*Written instruction*
Go through the entries one line at a time, and gather every line that has the word "Continue".

*Exercise inputs*
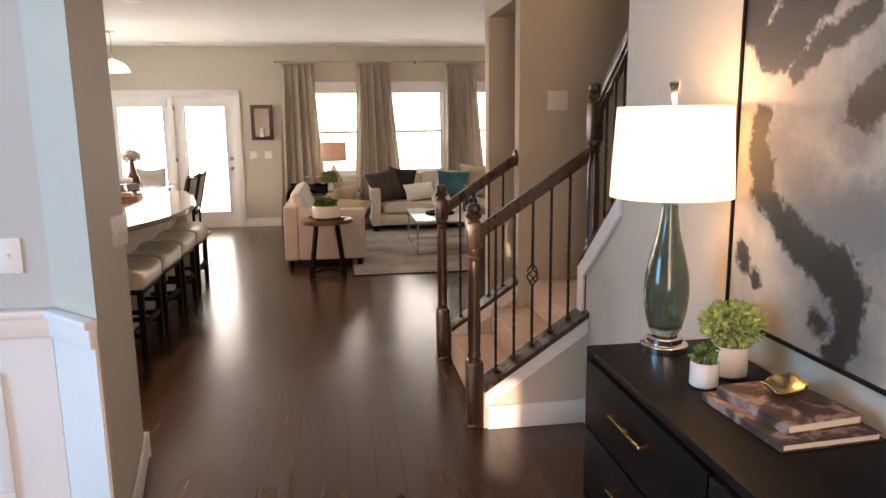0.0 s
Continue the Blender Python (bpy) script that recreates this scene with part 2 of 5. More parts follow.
...
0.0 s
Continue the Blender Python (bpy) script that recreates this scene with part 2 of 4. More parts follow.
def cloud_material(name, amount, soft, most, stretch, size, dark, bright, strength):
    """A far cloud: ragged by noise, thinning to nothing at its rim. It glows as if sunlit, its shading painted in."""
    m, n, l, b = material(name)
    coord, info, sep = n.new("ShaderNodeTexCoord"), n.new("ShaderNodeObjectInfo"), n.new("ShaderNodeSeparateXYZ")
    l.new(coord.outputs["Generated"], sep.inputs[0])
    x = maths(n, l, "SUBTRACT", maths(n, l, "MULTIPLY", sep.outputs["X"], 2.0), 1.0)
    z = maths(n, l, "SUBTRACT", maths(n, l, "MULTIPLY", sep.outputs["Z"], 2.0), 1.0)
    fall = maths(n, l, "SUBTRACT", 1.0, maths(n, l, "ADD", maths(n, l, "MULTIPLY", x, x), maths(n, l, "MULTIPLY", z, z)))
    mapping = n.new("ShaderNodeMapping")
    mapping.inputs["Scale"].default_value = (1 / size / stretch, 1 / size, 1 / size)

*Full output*
Continue the Blender Python (bpy) script that recreates this scene with part 2 of 5. More parts follow.
Continue the Blender Python (bpy) script that recreates this scene with part 2 of 4. More parts follow.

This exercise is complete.